TASK DETAILS: List every line in this data where the string "part" occurs.

STORED DATA:

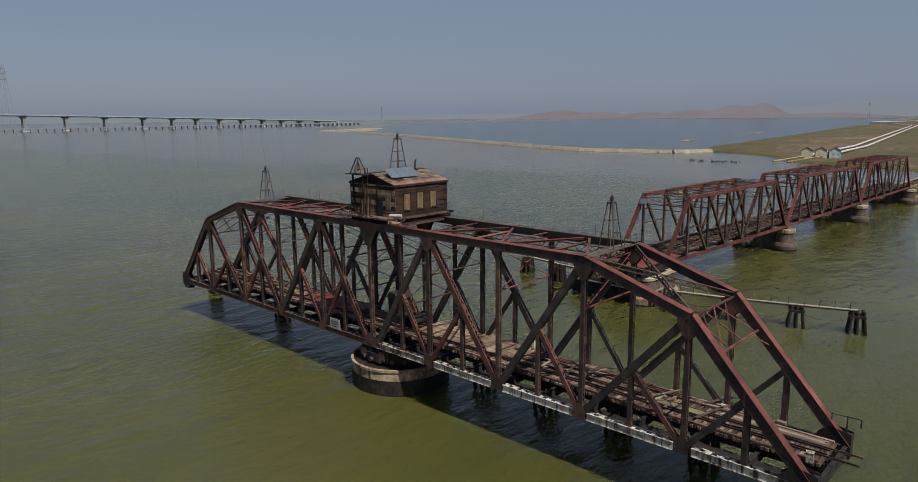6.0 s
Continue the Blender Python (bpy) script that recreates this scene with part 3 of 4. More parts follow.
g.box(-0.28, 0.28, -0.24, 0.24, 0.75, 0.8)
solo("junction_box", g, GUANO, "small whitish junction box at the deck end", "box", (46.6, -1.7, 6.3), 8)
for x, y, L, w, a in ((24.0, 3.6, 2.0, 0.9, 5), (9.0, 3.7, 1.4, 0.7, -8), (-9.5, 3.6, 2.4, 0.8, 3)):
    ob = thing("lumber_stack", "stack of old weathered timber lying on the deck", "timber", (x, y, 6.22), a, "timber stacks on the deck")
    for i in range(6):
        g = Geo()
        g.box(-L / 2, L / 2, -0.12, 0.12, 0, 0.16)
        o = part("timber", g, TIE, ob)
        o.matrix_local = pose(0.06 * i, -w / 2 + 0.28 * (i % 3), 0.17 * (i // 3), 0, 0, rnd.uniform(-4, 4))
# gate frame at the open end
g = thing("end_gate", "rusty gate frame with a side arm at the deck end", "gate", (46.4, 4.3, 6.2))
for x in (0, 1.1):
    a = Geo()
    a.beam((x, 0, 0), (x, 0, 1.9), 0.1, 0.1)
    part("gate_post", a, RUST, g)
a = Geo()
a.beam((0, 0, 1.75), (2.0, 0.3, 1.7), 0.06, 0.08)
a.beam((2.0, 0.3, 1.7), (2.0, 0.3, 1.0), 0.1, 0.1)
part("gate_arm", a, RUST, g)
# notice board on the lower chord
ob = thing("notice_board", "weathered white notice board on the lower chord", "sign", (-6.0, -4.8, 5.9))
g = Geo()
g.box(-0.95, 0.95, -0.04, 0.04, 0, 1.25)
part("board", g, mat("weathered_white_paint", [(0.3, (0.224, 0.2176, 0.192)), (0.7, (0.384, 0.3776, 0.3456))], 1.0, 0.8, 0, 0.2, 6), ob)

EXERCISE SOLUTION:
Continue the Blender Python (bpy) script that recreates this scene with part 3 of 4. More parts follow.
        o = part("timber", g, TIE, ob)
    part("gate_post", a, RUST, g)
part("gate_arm", a, RUST, g)
part("board", g, mat("weathered_white_paint", [(0.3, (0.224, 0.2176, 0.192)), (0.7, (0.384, 0.3776, 0.3456))], 1.0, 0.8, 0, 0.2, 6), ob)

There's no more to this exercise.